How to wear the formula without looking costume-y
The easiest way to think about this trend is as a uniform for transitional weather. It works because it feels familiar, but the proportions are slightly more refined than the average weekday outfit. Keep the palette muted, the lines clean and the shoes ladylike. That last part matters more than people think, because footwear is what turns the look from practical into polished.
- If the skirt is structured, soften it with a fine-gauge knit.
- If the knit is chunky or brushed, choose a straighter skirt to keep the silhouette controlled.
- Stick to grey, navy, black, cream or stone for the most old-money effect.
- Finish with slingbacks, loafers, ballet flats or other neat, low-profile shoes rather than chunky trainers.
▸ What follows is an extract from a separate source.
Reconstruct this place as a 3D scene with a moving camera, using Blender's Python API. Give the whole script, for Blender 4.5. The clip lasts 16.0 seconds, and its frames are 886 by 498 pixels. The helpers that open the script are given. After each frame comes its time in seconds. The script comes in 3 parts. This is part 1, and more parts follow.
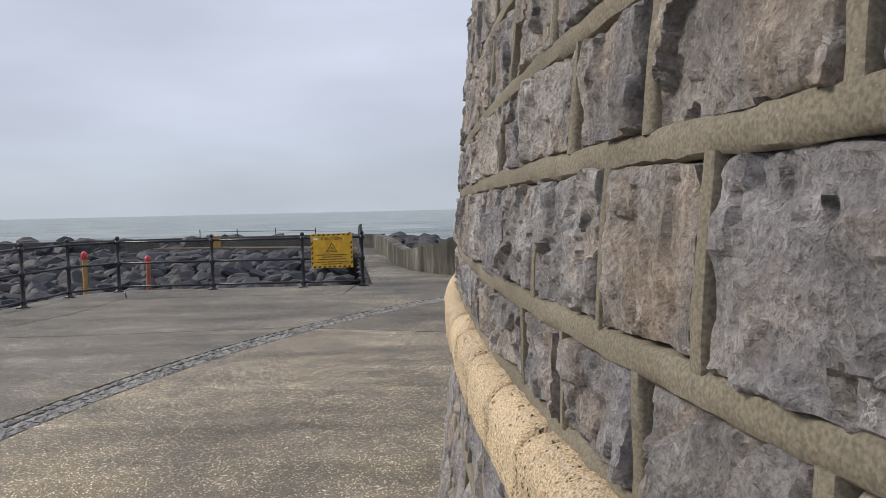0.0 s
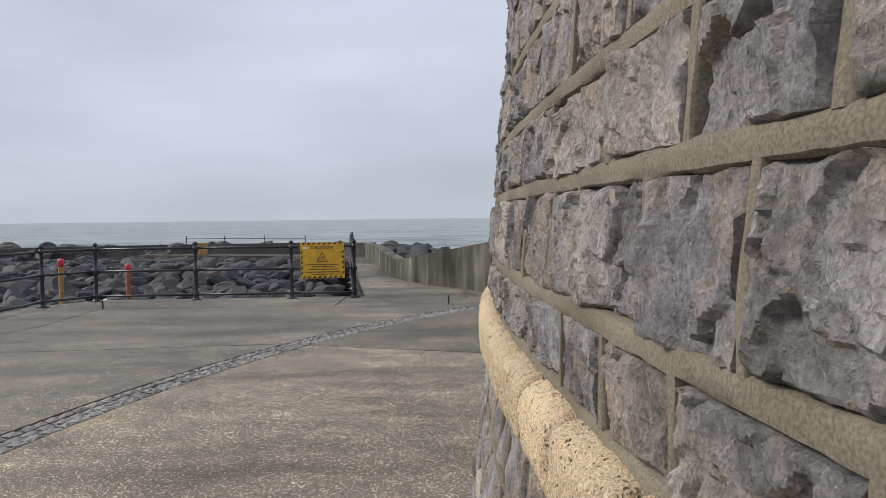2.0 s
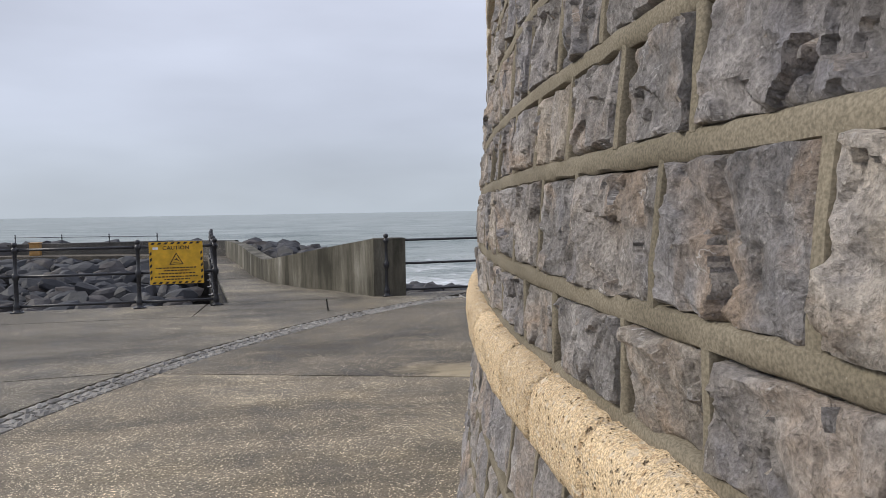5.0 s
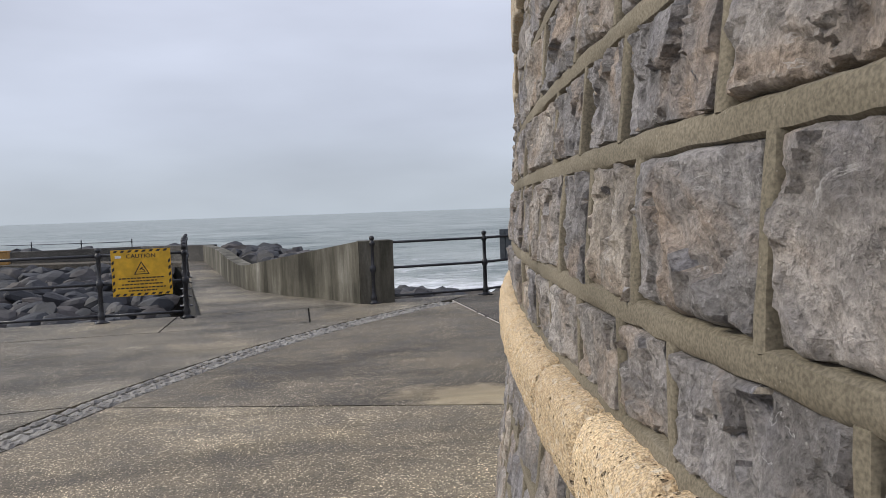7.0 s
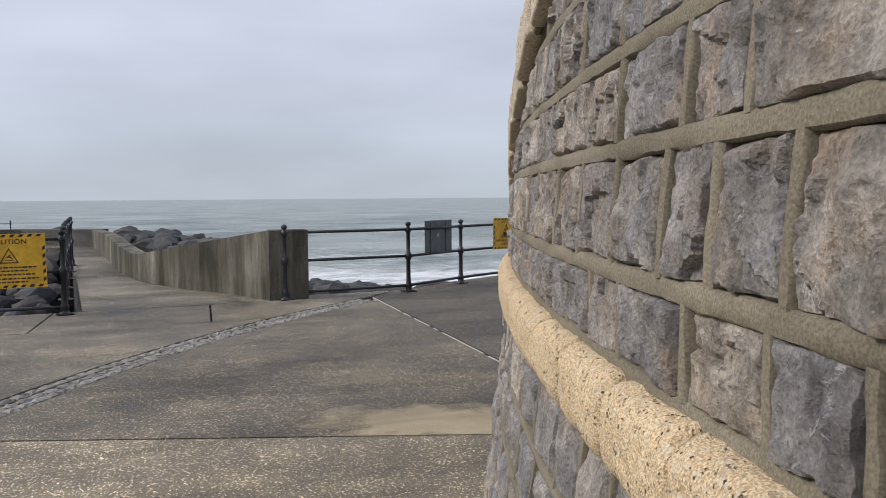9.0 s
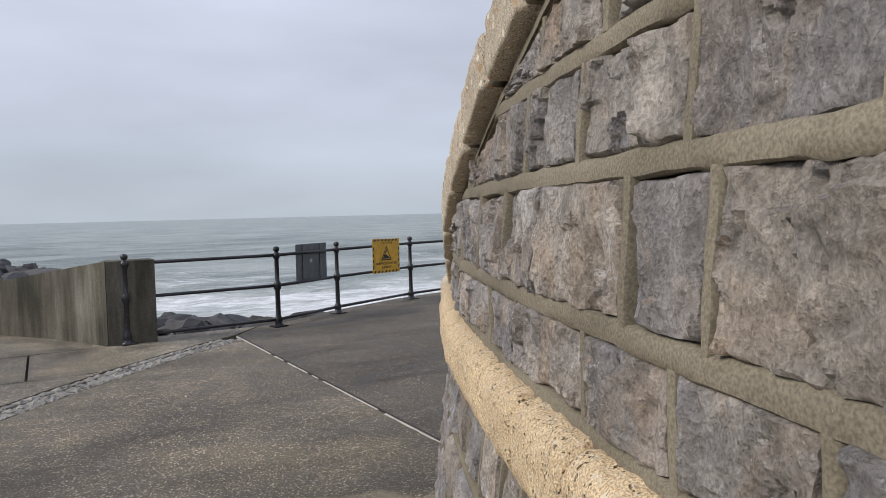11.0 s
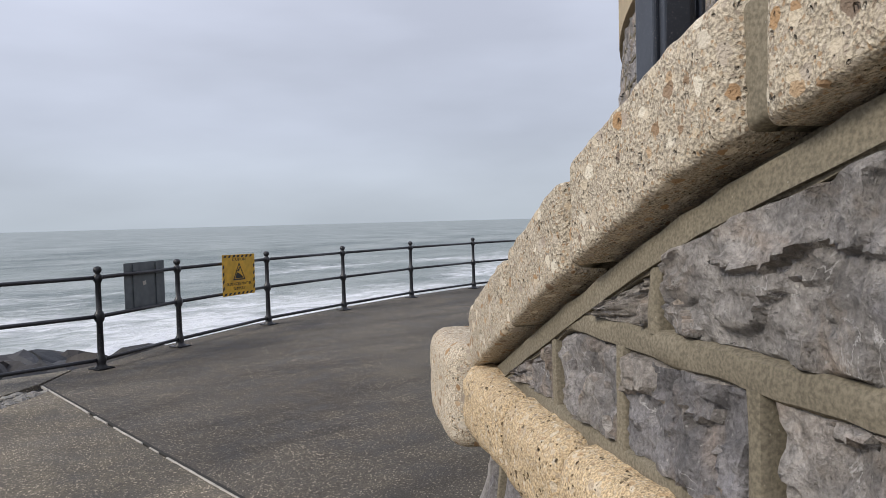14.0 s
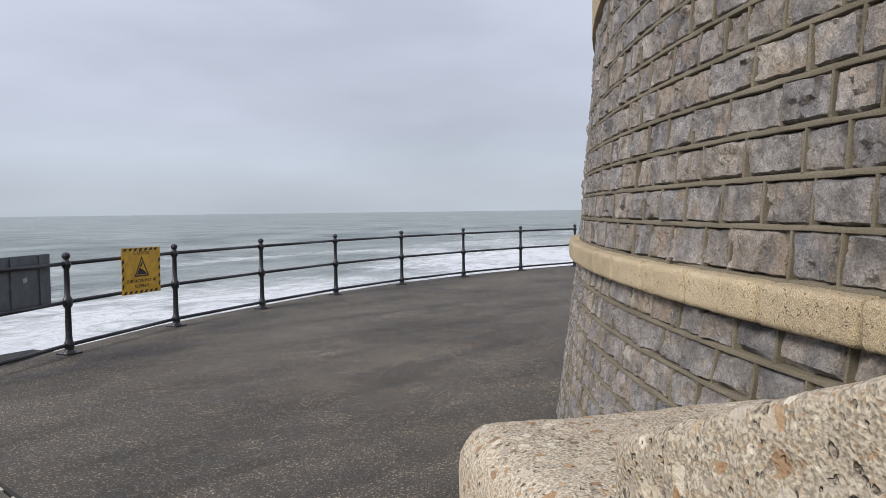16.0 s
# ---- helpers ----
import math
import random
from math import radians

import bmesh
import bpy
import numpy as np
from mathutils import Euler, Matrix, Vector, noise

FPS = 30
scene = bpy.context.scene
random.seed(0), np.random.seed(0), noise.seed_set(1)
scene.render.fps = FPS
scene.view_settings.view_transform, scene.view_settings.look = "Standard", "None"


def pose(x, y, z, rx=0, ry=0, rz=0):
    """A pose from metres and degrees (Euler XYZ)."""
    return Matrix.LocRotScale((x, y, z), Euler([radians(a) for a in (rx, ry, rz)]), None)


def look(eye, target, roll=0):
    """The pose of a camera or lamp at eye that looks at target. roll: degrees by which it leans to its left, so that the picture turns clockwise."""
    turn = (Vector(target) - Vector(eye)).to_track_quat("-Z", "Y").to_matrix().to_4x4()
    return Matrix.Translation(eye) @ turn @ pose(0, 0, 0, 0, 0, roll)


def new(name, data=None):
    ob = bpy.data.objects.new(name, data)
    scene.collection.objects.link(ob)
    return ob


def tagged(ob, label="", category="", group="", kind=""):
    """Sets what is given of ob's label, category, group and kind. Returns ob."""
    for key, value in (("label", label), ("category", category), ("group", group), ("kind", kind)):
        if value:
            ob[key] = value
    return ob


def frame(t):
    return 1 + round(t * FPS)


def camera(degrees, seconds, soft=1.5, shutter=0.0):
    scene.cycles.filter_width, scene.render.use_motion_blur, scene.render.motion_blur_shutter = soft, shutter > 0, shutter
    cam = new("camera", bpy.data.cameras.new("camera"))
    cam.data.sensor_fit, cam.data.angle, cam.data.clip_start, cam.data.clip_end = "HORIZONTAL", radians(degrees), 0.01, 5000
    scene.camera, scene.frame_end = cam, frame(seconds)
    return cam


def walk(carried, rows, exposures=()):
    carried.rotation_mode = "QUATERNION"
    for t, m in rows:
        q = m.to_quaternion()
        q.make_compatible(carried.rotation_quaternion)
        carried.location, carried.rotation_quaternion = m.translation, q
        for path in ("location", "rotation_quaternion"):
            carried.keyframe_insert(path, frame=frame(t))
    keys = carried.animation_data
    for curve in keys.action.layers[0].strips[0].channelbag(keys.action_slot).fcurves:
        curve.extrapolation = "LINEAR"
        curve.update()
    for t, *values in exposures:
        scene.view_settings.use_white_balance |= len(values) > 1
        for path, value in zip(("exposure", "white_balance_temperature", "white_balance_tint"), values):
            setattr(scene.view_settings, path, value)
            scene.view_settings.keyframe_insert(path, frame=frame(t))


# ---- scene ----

A few rules keep the balance right:
Office: the sharpest version is the simplest
For work, aim for a knee-length skirt in grey, charcoal or ink, paired with a close-fitting knit that can sit neatly under a blazer. That combination tracks with the season’s return to skirt suits and knee-length hems, but it feels less rigid than full tailoring. Add a polished flat or a small heel and the whole outfit becomes commuter-friendly without losing its elegance.
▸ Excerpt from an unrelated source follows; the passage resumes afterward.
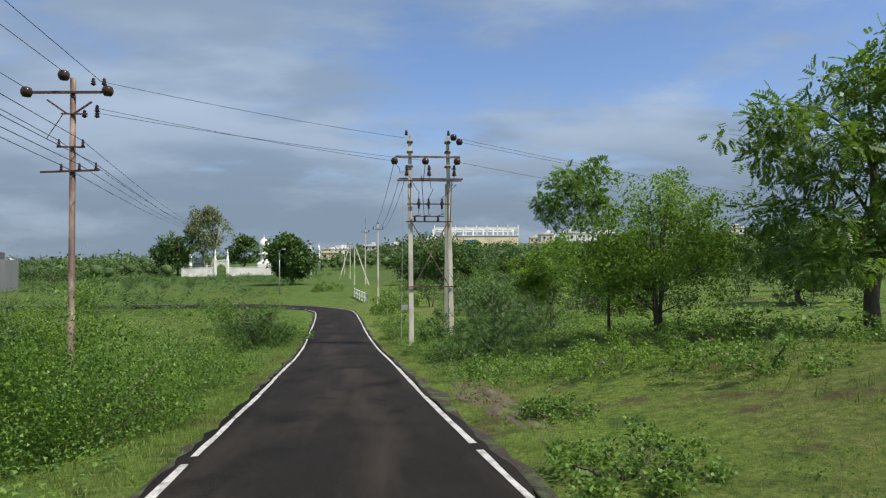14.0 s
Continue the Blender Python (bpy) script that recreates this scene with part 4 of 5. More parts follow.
# --- trees ---
def place_tree(x, y, **k):
    return tree(at=on_ground(x, y), **k)


place_tree(8.2, 21.2, name="sapling_tree", label="young neem tree with a thin red-brown trunk in the grass", leafmat=M_NEEM, barkmat=M_BARK_RED, seed=5, height=4.7, bare=1.75, crown=1.8,
           trunk_r=.06, clumps=84, per=24, leaf=.25, shape=NEEM, limbs=14, clump_r=.25, hang=.5, inner=2,
           targets=[(-0.82, 4.1), (-0.78, 3.8), (0.28, 3.95), (0.90, 3.85), (1.60, 2.9), (-0.07, 1.75), (-1.00, 3.1), (-0.29, 3.55), (-0.38, 3.1), (0.41, 3.6), (0.46, 3.15), (0.98, 3.55), (0.94, 3.1), (1.38, 2.75), (0.63, 2.75), (-0.03, 2.7), (-0.20, 2.3), (0.28, 1.9), (0.15, 2.4)])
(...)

The office version is strongest when the knit looks refined rather than cozy. Think fine ribbing, cashmere or a smooth crewneck shape. The point is to look deliberate, not like you borrowed something from a weekend wardrobe and hoped for the best.
Weekend: soften the formula, keep the line clean
Off-duty dressing should still look edited. A grey skirt with a relaxed cardigan, a slim sweater or a softly draped knit gives you that in-between feeling that works for lunch, errands or a long coffee stop. The key is to keep one part of the outfit tidy so the look does not collapse into loungewear.
Weekend styling is where the gray skirt really earns its reputation. It can handle a little ease, and it still looks smarter than denim when you want to feel dressed without feeling formal. A neat flat or loafer keeps the tone in place, and the result is quietly luxurious without trying to announce itself.
Travel: the most useful version is the least fussy
For travel, the smartest move is a knit set or a skirt paired with a matching or near-matching top in the same muted family. That keeps the outfit cohesive, which matters when you want to step off a plane or a train looking composed rather than wrinkled and disjointed. A straight or knee-length skirt is especially practical here because it moves easily and still reads polished.
This is the version that proves the trend has real life outside front-row moments. It solves the gap between comfort and presentation, which is exactly where most wardrobes struggle. You can sit, walk, wait, check in and still look like you meant every part of it.
The bigger style takeaway
What London is wearing right now is not really about skirts or knits on their own. It is about the discipline of putting them together in a way that feels soft, restrained and unmistakably edited. Anne Hathaway and Simone Ashley have given the formula visibility, but the real appeal is wider than celebrity dressing: this is the easiest path to looking modern without looking loud. In spring 2026, that may be the most persuasive kind of luxury there is.